Problem requirements> Give back exactly the lines from the beginning of the listing below to the line holding "0.42, 0.36, 1))", both ends included; the pictures stay out.

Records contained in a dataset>
----------------
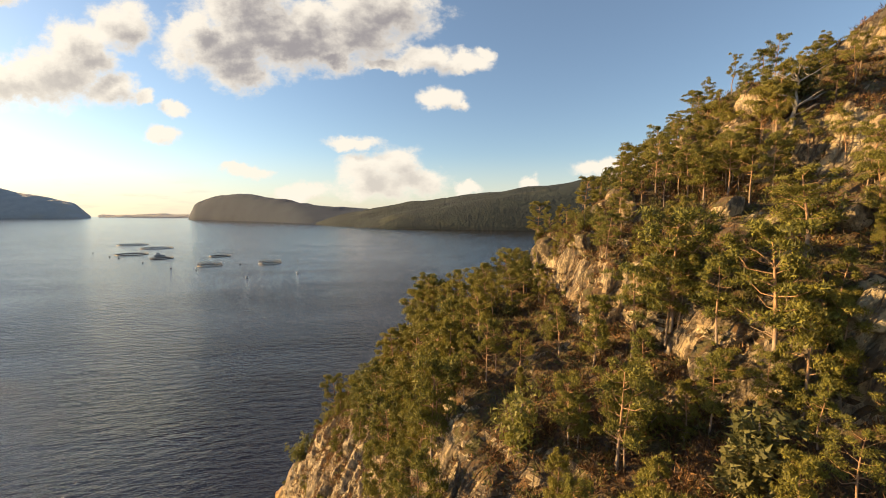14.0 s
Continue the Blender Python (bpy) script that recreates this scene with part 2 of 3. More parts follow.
def plain(name, colour, rough=0.7, wear=0.25, scale=3.0, metal=0.0):
    m, n = material(name)
    c = n.put("ShaderNodeTexCoord", out="Object")
    w = n.noise(c, scale, 5, 0.65)
    finish(n, n.mix(n.math("MULTIPLY", w, wear), colour, (0.12, 0.10, 0.08, 1)), rough, w, 0.01, Metallic=metal)
    return m


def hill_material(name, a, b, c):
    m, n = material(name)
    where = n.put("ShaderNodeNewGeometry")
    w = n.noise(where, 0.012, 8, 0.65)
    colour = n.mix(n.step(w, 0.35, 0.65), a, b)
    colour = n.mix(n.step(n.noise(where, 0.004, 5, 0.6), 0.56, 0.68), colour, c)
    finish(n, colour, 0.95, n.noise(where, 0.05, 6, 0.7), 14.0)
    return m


ROCK, SEA = rock_material(), water_material()
NEEDLES = leafy("pine_needles", (0.024, 0.036, 0.008, 1), (0.235, 0.225, 0.030, 1), (0.225, 0.18, 0.02, 1), 0.22)
BUSH = leafy("juniper_needles", (0.045, 0.062, 0.016, 1), (0.12, 0.125, 0.028, 1), (0.14, 0.115, 0.03, 1), 0.2)
BIRCH = leafy("birch_leaves", (0.07, 0.10, 0.018, 1), (0.19, 0.20, 0.04, 1), (0.22, 0.17, 0.03, 1), 0.35)
HEATH = leafy("heather_shoots", (0.045, 0.022, 0.012, 1), (0.24, 0.125, 0.042, 1), (0.21, 0.115, 0.03, 1), 0.12)
GRASS = leafy("dry_grass_blades", (0.08, 0.068, 0.02, 1), (0.24, 0.175, 0.06, 1), (0.16, 0.135, 0.04, 1), 0.3)
BARK = bark("pine_bark", (0.30, 0.24, 0.18, 1), (0.42, 0.25, 0.13, 1))
DEAD = bark("bleached_deadwood", (0.38, 0.34, 0.29, 1), (0.46, 0.42, 0.36, 1))

# ---- the headland: a plan along the shore (u) and inland (v) ----
LEVELS = [0, 10, 20, 28, 36, 44, 54, 64, 80]
PROFILES = {  # u: how far inland the face stands at each level
    -22: (6, 8, 11, 19, 22, 28, 38, 47, 63),
    -4: (0.5, 3.0, 2.0, 11.0, 12.0, 19.0, 30.0, 40.0, 57.0),
    6: (-2.6, -5.0, -2.2, 5.2, 8.0, 15.0, 26.0, 36.0, 53.0),
    14: (-4.4, -5.0, -1.8, 2.8, 7.0, 14.0, 24.0, 34.0, 51.0),
    24: (-5.0, -2.6, 3.0, 3.1, 5.4, 10.0, 22.0, 32.0, 50.0),
    34: (-7.2, -0.2, 2.4, 2.8, 4.6, 9.0, 19.5, 30.5, 48.5),
    45: (-2.2, 0.6, 1.8, 3.3, 4.3, 7.0, 18.0, 29.5, 48.0),
    58: (-0.8, 0.3, 0.9, 2.6, 4.5, 10.0, 23.0, 35.0, 52.0),
    75: (-1.2, 0.6, 2.6, 4.6, 8.4, 14.0, 26.0, 37.0, 53.0),
    112: (-0.4, 0.9, 4.0, 7.0, 11.0, 16.0, 26.0, 36.0, 52.0),
}


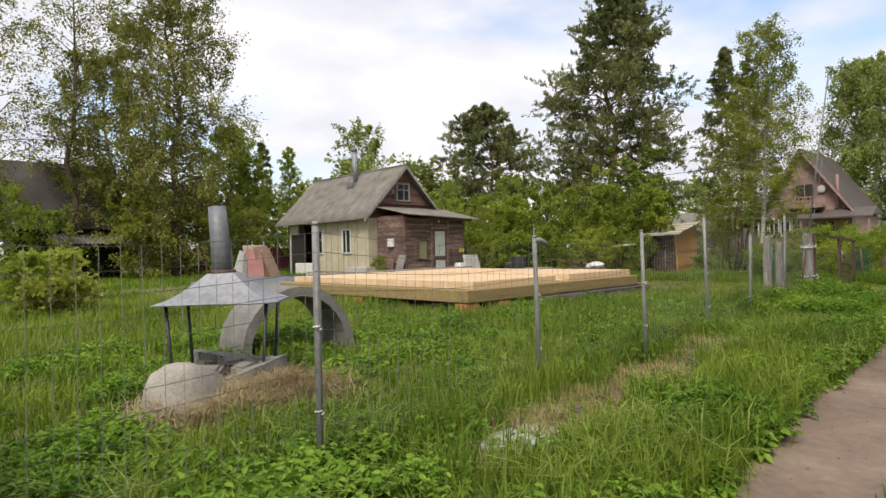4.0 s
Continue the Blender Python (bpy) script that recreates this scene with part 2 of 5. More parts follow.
M_CREAMSTONE = grained("pale_stone", [(0.3, (0.2, 0.18, 0.155)), (0.55, (0.34, 0.31, 0.275)), (0.8, (0.46, 0.43, 0.39))], 5, (1, 1, 1), 0.95, 0, 0.7, 35, 0.1)
M_BOARDBROWN = grained("brown_fibreboard", [(0.3, (0.2, 0.11, 0.08)), (0.6, (0.31, 0.2, 0.155)), (0.8, (0.4, 0.29, 0.235))], 2, (1, 1, 1), 0.8, 0, 0.3, 20)
M_PEBBLE = grained("grey_pebbles", [(0.3, (0.045, 0.041, 0.038)), (0.55, (0.1, 0.092, 0.085)), (0.8, (0.24, 0.225, 0.21))], 30, (1, 1, 1), 0.9, 0, 0.2, 60)
M_GLASS, _n, _l, _b = material("window_glass", 0.06)
_b.inputs["Base Color"].default_value = (0.02, 0.025, 0.03, 1)
_b.inputs["Specular IOR Level"].default_value = 0.8


def ground_material():
    m, n, l, b = material("ground", 0.95)
    geo = n.new("ShaderNodeNewGeometry")
    big = n.new("ShaderNodeTexNoise")
    big.inputs["Scale"].default_value, big.inputs["Detail"].default_value = 1.1, 10
    small = n.new("ShaderNodeTexNoise")
    small.inputs["Scale"].default_value, small.inputs["Detail"].default_value = 14.0, 6
    grit = n.new("ShaderNodeTexVoronoi")
    grit.inputs["Scale"].default_value = 45.0
    for t in (big, small, grit):
        l.new(geo.outputs["Position"], t.inputs["Vector"])
    turf = ramp(n, [(0.3, (0.045, 0.053, 0.013)), (0.5, (0.108, 0.122, 0.023)), (0.78, (0.18, 0.147, 0.06))])
    l.new(small.outputs["Fac"], turf.inputs["Fac"])
    sand = ramp(n, [(0.3, (0.1, 0.072, 0.054)), (0.45, (0.165, 0.118, 0.09)), (0.56, (0.205, 0.15, 0.115)), (0.72, (0.28, 0.215, 0.17))])
    ms = n.new("ShaderNodeMix")
    ms.inputs["Factor"].default_value = 0.3
    l.new(big.outputs["Fac"], ms.inputs["A"])
    l.new(small.outputs["Fac"], ms.inputs["B"])
    l.new(ms.outputs["Result"], sand.inputs["Fac"])
    grav = ramp(n, [(0.1, (0.05, 0.045, 0.042)), (0.5, (0.105, 0.095, 0.089)), (0.9, (0.21, 0.195, 0.185))])
    mg = n.new("ShaderNodeMix")
    mg.inputs["Factor"].default_value = 0.5
    l.new(small.outputs["Fac"], mg.inputs["A"])
    l.new(grit.outputs["Color"], mg.inputs["B"])
    l.new(mg.outputs["Result"], grav.inputs["Fac"])
    at = n.new("ShaderNodeAttribute")
    at.attribute_name = "bare"
    gt = n.new("ShaderNodeAttribute")
    gt.attribute_name = "gravel"

    def ragged(source, lo, hi):
        a = n.new("ShaderNodeMath")
        a.operation = "ADD"
        s = n.new("ShaderNodeMath")
        s.operation = "MULTIPLY_ADD"
        l.new(small.outputs["Fac"], s.inputs[0])
        s.inputs[1].default_value, s.inputs[2].default_value = 0.9, -0.45
        l.new(source, a.inputs[0])
        l.new(s.outputs[0], a.inputs[1])
        r = n.new("ShaderNodeMapRange")
        r.inputs["From Min"].default_value, r.inputs["From Max"].default_value = lo, hi
        l.new(a.outputs[0], r.inputs["Value"])
        return r.outputs["Result"]

    m1 = n.new("ShaderNodeMix")
    m1.data_type = "RGBA"
    l.new(ragged(gt.outputs["Fac"], 0.35, 0.65), m1.inputs["Factor"])
    l.new(sand.outputs["Color"], m1.inputs["A"])
    l.new(grav.outputs["Color"], m1.inputs["B"])
    m2 = n.new("ShaderNodeMix")
    m2.data_type = "RGBA"
    l.new(ragged(at.outputs["Fac"], 0.3, 0.6), m2.inputs["Factor"])
    l.new(turf.outputs["Color"], m2.inputs["A"])
    l.new(m1.outputs["Result"], m2.inputs["B"])
    l.new(m2.outputs["Result"], b.inputs["Base Color"])
    bp = n.new("ShaderNodeBump")
    bp.inputs["Strength"].default_value, bp.inputs["Distance"].default_value = 0.45, 0.015
    l.new(mg.outputs["Result"], bp.inputs["Height"])
    l.new(bp.outputs["Normal"], b.inputs["Normal"])
    return m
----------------
Output of the exercise>
14.0 s
Continue the Blender Python (bpy) script that recreates this scene with part 2 of 3. More parts follow.
def plain(name, colour, rough=0.7, wear=0.25, scale=3.0, metal=0.0):
    m, n = material(name)
    c = n.put("ShaderNodeTexCoord", out="Object")
    w = n.noise(c, scale, 5, 0.65)
    finish(n, n.mix(n.math("MULTIPLY", w, wear), colour, (0.12, 0.10, 0.08, 1)), rough, w, 0.01, Metallic=metal)
    return m


def hill_material(name, a, b, c):
    m, n = material(name)
    where = n.put("ShaderNodeNewGeometry")
    w = n.noise(where, 0.012, 8, 0.65)
    colour = n.mix(n.step(w, 0.35, 0.65), a, b)
    colour = n.mix(n.step(n.noise(where, 0.004, 5, 0.6), 0.56, 0.68), colour, c)
    finish(n, colour, 0.95, n.noise(where, 0.05, 6, 0.7), 14.0)
    return m


ROCK, SEA = rock_material(), water_material()
NEEDLES = leafy("pine_needles", (0.024, 0.036, 0.008, 1), (0.235, 0.225, 0.030, 1), (0.225, 0.18, 0.02, 1), 0.22)
BUSH = leafy("juniper_needles", (0.045, 0.062, 0.016, 1), (0.12, 0.125, 0.028, 1), (0.14, 0.115, 0.03, 1), 0.2)
BIRCH = leafy("birch_leaves", (0.07, 0.10, 0.018, 1), (0.19, 0.20, 0.04, 1), (0.22, 0.17, 0.03, 1), 0.35)
HEATH = leafy("heather_shoots", (0.045, 0.022, 0.012, 1), (0.24, 0.125, 0.042, 1), (0.21, 0.115, 0.03, 1), 0.12)
GRASS = leafy("dry_grass_blades", (0.08, 0.068, 0.02, 1), (0.24, 0.175, 0.06, 1), (0.16, 0.135, 0.04, 1), 0.3)
BARK = bark("pine_bark", (0.30, 0.24, 0.18, 1), (0.42, 0.25, 0.13, 1))
DEAD = bark("bleached_deadwood", (0.38, 0.34, 0.29, 1), (0.46, 0.42, 0.36, 1))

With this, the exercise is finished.